Attorney General Geoffrey Cox, who has warned the backstop indefinitely commits the UK to EU customs rules if Brexit trade talks break down, will set out what changes would be needed to remove it in a speech on Tuesday.
Brexit Secretary Stephen Barclay is also due to meet the EU’s chief negotiator Michel Barnier to discuss the controversial policy on Monday.
Mrs May says in her letter the Commons defeat, in which dozens of Conservatives abstained, was “disappointing”.
“I do not underestimate how deeply or how sincerely colleagues hold the views which they do on this important issue – or that we are all motivated by a common desire to do what is best for our country, even if we disagree on the means of doing so,” she writes.

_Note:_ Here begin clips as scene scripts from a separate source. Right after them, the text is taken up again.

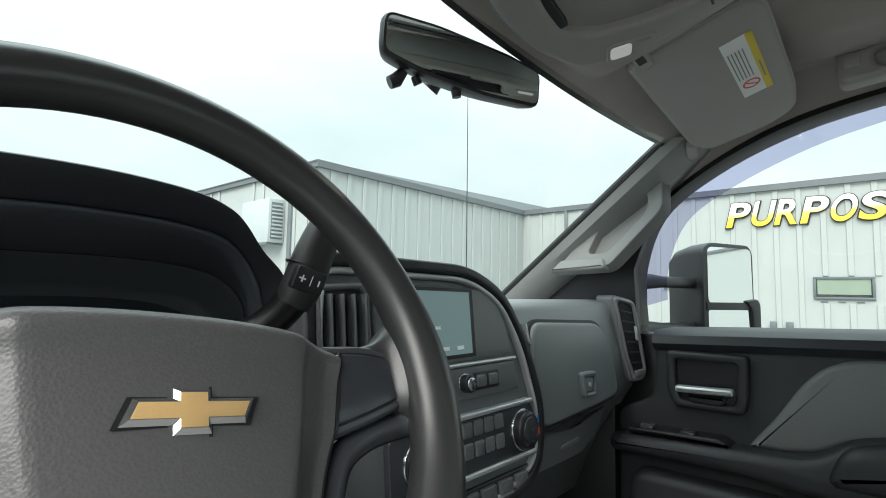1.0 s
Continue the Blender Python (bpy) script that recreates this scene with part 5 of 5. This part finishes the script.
bd = thing("building", (12.5, 7.88, 0), "pale grey ribbed steel warehouse with dark roof trim", "building")
EAVE = 3.90
for name, b in (("wall", (12.48, 12.68, -40, 7.88)), ("wall", (5.40, 12.68, 7.88, 8.08)), ("wall", (5.40, 5.60, 8.08, 30))):
    part(name, box(*b, 0, EAVE - 0.05), M_WALL, bd)
part("roof", loft([[Vector((5.3, 30, EAVE)), Vector((5.3, 7.8, EAVE)), Vector((12.4, 7.8, EAVE)), Vector((12.4, -40, EAVE))], [Vector((30, 34, EAVE + 0.9)), Vector((30, 20, EAVE + 0.9)), Vector((30, 8, EAVE + 0.9)), Vector((30, -40, EAVE + 0.9))]], closed=False), M_FASCIA, bd)
for b in ((12.40, 12.50, -40.1, 7.80), (5.32, 12.50, 7.80, 7.90), (5.32, 5.42, 7.90, 30.1)):
    f = part("fascia", box(*b, EAVE - 0.10, EAVE + 0.03), M_FASCIA, bd)
for b in ((12.455, 12.485, 6.46, 6.54), (12.455, 12.485, -6.05, -5.97), (5.375, 5.405, 8.63, 8.74)):
    part("downpipe", box(b[0] - 0.05, b[1], b[2], b[3], 0, EAVE - 0.05, 0.01), M_FASCIA, bd)


def facade_window(y0, y1, z0, z1):
    w = part("window", box(12.462, 12.479, y0, y1, z0, z1), M_BLACK, bd)
    t = 0.045
    for b in ((y0 - t, y1 + t, z1, z1 + t), (y0 - t, y1 + t, z0 - t, z0), (y0 - t, y0, z0, z1), (y1, y1 + t, z0, z1)):
        part("frame", box(12.43, 12.478, b[0], b[1], b[2], b[3], 0.004), M_FASCIA, w)
    part("pane", box(12.452, 12.458, y0, y1, z0, z1), M_WINPANE, w)
    part("blind", box(12.4585, 12.4615, y0 + 0.02, y1 - 0.02, z0 + 0.05, z1), M_BLIND, w, "pale blind half drawn")
    for i in range(3):
        part("weep_slot", box(12.466, 12.4795, y0 + 0.12 + 0.28 * i, y0 + 0.24 + 0.28 * i, z0 - 0.11, z0 - 0.085), M_FASCIA, w)


M_WINPANE = pane("office_glass", (0.95, 0.98, 0.96), 0.4)
M_ACBOX = mat("weathered_casing_paint", (0.46, 0.50, 0.50), 0.5, vary=0.05, stain=0.2)
M_BLIND = mat("pale_blind", (0.34, 0.37, 0.31), 0.7, vary=0.1, stain=0.25)
facade_window(0.20, 1.06, 1.58, 1.93)
facade_window(-1.16, -0.32, 1.58, 1.93)
# air conditioner hung on the far wing
ac = thing("air_conditioner", (5.22, 9.47, 2.43), "pale boxy air conditioner hung on the steel wall", "air conditioner")
part("casing", box(5.045, 5.398, 8.95, 10.0, 2.43, 3.29, 0.015), M_ACBOX, ac)
part("grille", box(5.10, 5.35, 8.936, 8.952, 2.50, 3.22, 0.004), M_FASCIA, ac, "dark side grille")
for i in range(9):
    part("slat", box(5.11, 5.34, 8.926, 8.938, 2.53 + 0.075 * i, 2.565 + 0.075 * i, 0.004), M_ACBOX, ac)
part("bracket", box(5.06, 5.40, 8.99, 9.03, 2.39, 2.432, 0.004), M_FASCIA, ac)
part("bracket", box(5.06, 5.40, 9.92, 9.96, 2.39, 2.432, 0.004), M_FASCIA, ac)
lv = part("louvre", box(12.465, 12.479, 3.64, 3.98, 1.68, 1.90), M_FASCIA, bd)
for i in range(5):
    part("blade", box(12.44, 12.478, 3.66, 3.96, 1.70 + 0.04 * i, 1.715 + 0.04 * i), M_WALL, lv)
for y0 in (1.80, 1.52):
    part("meter_box", box(12.40, 12.479, y0 - 0.06, y0 + 0.06, 0.88, 1.06, 0.01), M_FASCIA, bd)
nt = part("notice_board", box(12.470, 12.4795, -1.26, -0.96, 0.90, 1.18), M_WHITE, bd)
for i in range(4):
    part("notice_line", box(12.4665, 12.4695, -1.22, -1.00 - 0.05 * (i % 2), 0.95 + 0.055 * i, 0.972 + 0.055 * i), M_FASCIA, nt)

# wall sign: slanted two-tone shapes on dark backings
M_SIGN = bpy.data.materials.new("two_tone_sign_face")
M_SIGN.use_nodes = True
sn, sl = M_SIGN.node_tree.nodes, M_SIGN.node_tree.links
sc, sx_, sr = sn.new("ShaderNodeTexCoord"), sn.new("ShaderNodeSeparateXYZ"), sn.new("ShaderNodeValToRGB")
sl.new(sc.outputs["Generated"], sx_.inputs[0])
sl.new(sx_.outputs[2], sr.inputs[0])
sr.color_ramp.elements[0].position, sr.color_ramp.elements[0].color = 0.0, (0.78, 0.58, 0.03, 1)
sr.color_ramp.elements[1].position, sr.color_ramp.elements[1].color = 0.62, (0.86, 0.86, 0.78, 1)
e = sr.color_ramp.elements.new(0.40)
e.color = (0.80, 0.64, 0.12, 1)
sl.new(sr.outputs[0], sn["Principled BSDF"].inputs["Base Color"])
sn["Principled BSDF"].inputs["Roughness"].default_value = 0.4
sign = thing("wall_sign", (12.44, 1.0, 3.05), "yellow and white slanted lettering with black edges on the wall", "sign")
SG = basis((12.478, 0, 0), (0, -1, 0), (0, 0, 1))


LEAN = 0.13 / 0.56


def slanted(u, pts):
    return [(u + a + LEAN * b, 3.07 + b) for a, b in pts]


def sign_block(u, w):
    back = part("backing", plate(rounded(slanted(u, [(-0.03, -0.03), (w + 0.03, -0.03), (w + 0.03, 0.53), (-0.03, 0.53)]), 0.06), 0.05, 0.0, SG), M_BLACK, sign)
    part("shape", plate(rounded(slanted(u, [(0, 0), (w, 0), (w, 0.50), (0, 0.50)]), 0.07), 0.085, 0.012, SG, back=-0.05), M_SIGN, back)


def letter_mesh(ch, u, w, fat, depth, z0):
    """One slanted heavy letter, w wide and half a metre high, standing off the wall."""
    cu = bpy.data.curves.new("letter", "FONT")
    cu.body, cu.size, cu.extrude, cu.offset, cu.bevel_depth = ch, 1.0, depth, fat, 0.0
    ob = bpy.data.objects.new("letter", cu)
    me = bpy.data.meshes.new_from_object(ob)
    bpy.data.objects.remove(ob)
    bpy.data.curves.remove(cu)
    bm = bmesh.new()
    bm.from_mesh(me)
    bpy.data.meshes.remove(me)
    x0, x1 = min(v.co.x for v in bm.verts) + fat, max(v.co.x for v in bm.verts) - fat
    y0, y1 = min(v.co.y for v in bm.verts) + fat, max(v.co.y for v in bm.verts) - fat
    for v in bm.verts:
        h = 0.50 * (v.co.y - y0) / (y1 - y0)
        v.co = Vector((u + w * (v.co.x - x0) / (x1 - x0) + LEAN * h, 3.07 + h, z0 + v.co.z))
    bm.transform(SG)
    return bm


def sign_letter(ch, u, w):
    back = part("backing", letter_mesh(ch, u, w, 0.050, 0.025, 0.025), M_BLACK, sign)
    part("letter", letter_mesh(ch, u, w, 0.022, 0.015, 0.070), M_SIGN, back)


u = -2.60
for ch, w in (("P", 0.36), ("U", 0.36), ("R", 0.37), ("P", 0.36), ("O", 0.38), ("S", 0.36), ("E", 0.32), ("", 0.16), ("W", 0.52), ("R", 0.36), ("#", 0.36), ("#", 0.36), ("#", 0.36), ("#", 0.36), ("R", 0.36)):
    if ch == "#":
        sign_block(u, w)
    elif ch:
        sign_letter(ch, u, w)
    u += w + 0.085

park = thing("parking_sign", (12.42, 3.02, 0.0), "blue parking sign with a white mark on a post", "sign")
part("post", box(12.41, 12.44, 3.00, 3.04, 0, 1.42, 0.004), M_SILVER, park)
pl = part("face", box(12.395, 12.405, 2.87, 3.17, 0.95, 1.40, 0.004), M_BLUE, park)
part("mark", box(12.388, 12.394, 2.99, 3.05, 1.12, 1.30), M_WHITE, pl)
part("mark", box(12.388, 12.394, 2.93, 3.09, 1.06, 1.12), M_WHITE, pl)

bc = thing("beacon_mast", (-7.3, 25, 0), "tall steel mast with a red beacon on top", "mast")
part("pole", tube([(-7.3, 25, 0), (-7.3, 25, 5), (-7.3, 25, 9.2)], [0.09, 0.07, 0.05], 12), M_FASCIA, bc)
part("beacon", tube([(-7.3, 25, 9.5), (-7.3, 25, 9.6), (-7.3, 25, 9.95), (-7.3, 25, 10.05)], [0.16, 0.19, 0.19, 0.10], 16), M_PRINTRED, bc, "red beacon lens")
part("collar", tube([(-7.3, 25, 9.15), (-7.3, 25, 9.3), (-7.3, 25, 9.5)], [0.12, 0.22, 0.20], 16), M_FASCIA, bc)

# woods far behind the truck
M_LEAF = mat("leaves", (0.06, 0.09, 0.035), 0.7, vary=0.4, size=0.3)
rng = random.Random(5)
bm = bmesh.new()
for k in range(150):
    cx, cy, h = rng.uniform(-90, 130), rng.uniform(-110, -75), rng.uniform(1.6, 4.0)
    for _ in range(26):
        c = Vector((cx + rng.gauss(0, h * 0.45), cy + rng.gauss(0, h * 0.3), abs(rng.gauss(h * 0.5, h * 0.28))))
        a, b = Vector((rng.gauss(0, 1), rng.gauss(0, 1), rng.gauss(0, 1))).normalized() * 0.45, Vector((rng.gauss(0, 1), rng.gauss(0, 1), rng.gauss(0, 1))).normalized() * 0.45
        bm.faces.new([bm.verts.new(p) for p in (c - a, c - b, c + a, c + b)])
tagged(part("far_woods", bm, M_LEAF), "low green woods along the far edge of the lot", "woods", kind="stuff")

# siding ribs of the building, one by one
def rib_mesh(z0, z1):
    me = bpy.data.meshes.new("rib")
    rb = box(-0.028, 0.0, -0.05, 0.05, z0, z1, 0.008, 1)
    rb.to_mesh(me)
    rb.free()
    me.materials.append(M_WALL)
    return me


RIB, RIB_LOW, RIB_HIGH = rib_mesh(0, EAVE - 0.10), rib_mesh(0, 1.45), rib_mesh(1.99, EAVE - 0.10)


def put_rib(me, x, y, turn):
    r = new("rib", me)
    r.parent = bd
    r.matrix_basis = Matrix.Translation(Vector((x, y, 0)) - origin(bd)) @ Matrix.Rotation(turn, 4, "Z")


for i in range(52):
    y = 7.70 - 0.40 * i
    if -1.27 < y < -0.21 or 0.09 < y < 1.17:
        put_rib(RIB_LOW, 12.479, y, 0)
        put_rib(RIB_HIGH, 12.479, y, 0)
    else:
        put_rib(RIB, 12.479, y, 0)
for i in range(17):
    put_rib(RIB, 5.72 + 0.40 * i, 7.879, math.pi / 2)
for i in range(16):
    if not (8.65 < 8.20 + 0.40 * i < 9.75 or 10.3 < 8.20 + 0.40 * i < 11.4):
        put_rib(RIB, 5.399, 8.20 + 0.40 * i, 0)
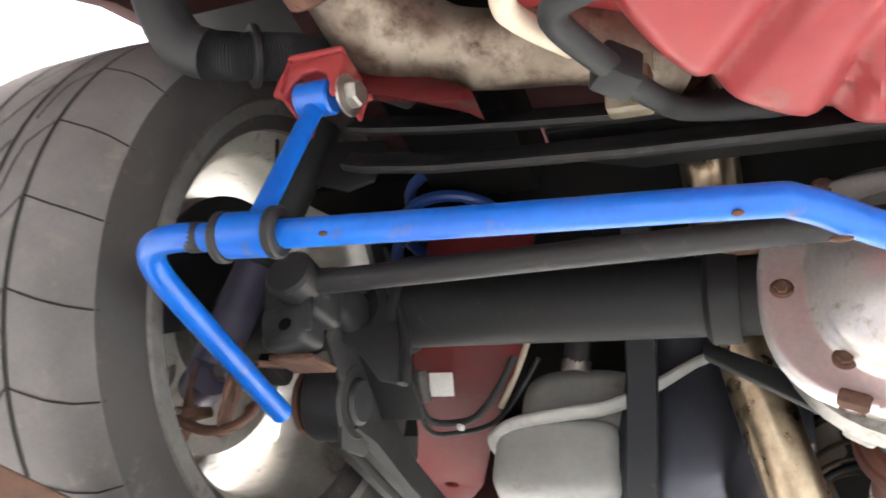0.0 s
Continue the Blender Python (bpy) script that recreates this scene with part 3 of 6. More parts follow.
def groove_strip(pts, w):
    """A dark tread groove on the tyre's face: angle and way across in metres."""
    bm = bmesh.new()
    prev = None
    n = 10
    for i in range(len(pts) - 1):
        for k in range(n + (i == len(pts) - 2)):
            t = k / n
            a, h = pts[i][0] + (pts[i + 1][0] - pts[i][0]) * t, pts[i][1] + (pts[i + 1][1] - pts[i][1]) * t
            da, dh = pts[i + 1][0] - pts[i][0], pts[i + 1][1] - pts[i][1]
            ln = math.hypot(da * 0.345, dh)
            na, nh = -dh / ln / 0.345, da * 0.345 / ln
            row = []
            for sgn in (-1, 1):
                hh, aa = h + sgn * nh * w, a + sgn * na * w
                r = np.interp(hh, [-0.016, -0.010, 0.004, 0.022, 0.05, 0.135, 0.22, 0.248], [0.29, 0.318, 0.333, 0.341, 0.345, 0.347, 0.345, 0.341]) + 0.0006
                row.append(bm.verts.new((-0.668 - hh, AY - r * math.cos(aa), AZ + r * math.sin(aa))))
            if prev:
                bm.faces.new((prev[0], prev[1], row[1], row[0]))
            prev = row
    return bm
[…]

“But I believe that a failure to make the compromises necessary to reach and take through Parliament a withdrawal agreement which delivers on the result of the referendum will let down the people who sent us to represent them and risk the bright future that they all deserve.”
Mrs May says without a withdrawal deal passing in the Commons, Parliament might stop Brexit altogether.
Alternatively, she says the UK might leave without a deal, which would disrupt the economy and damage jobs.
But BBC political correspondent Ben Wright said Mrs May’s letter showed “no hint of a change in tactic” for ending the stalemate.
Campaigners for another referendum on Brexit have said there will be a major protest the weekend before Britain’s scheduled departure date on 29 March.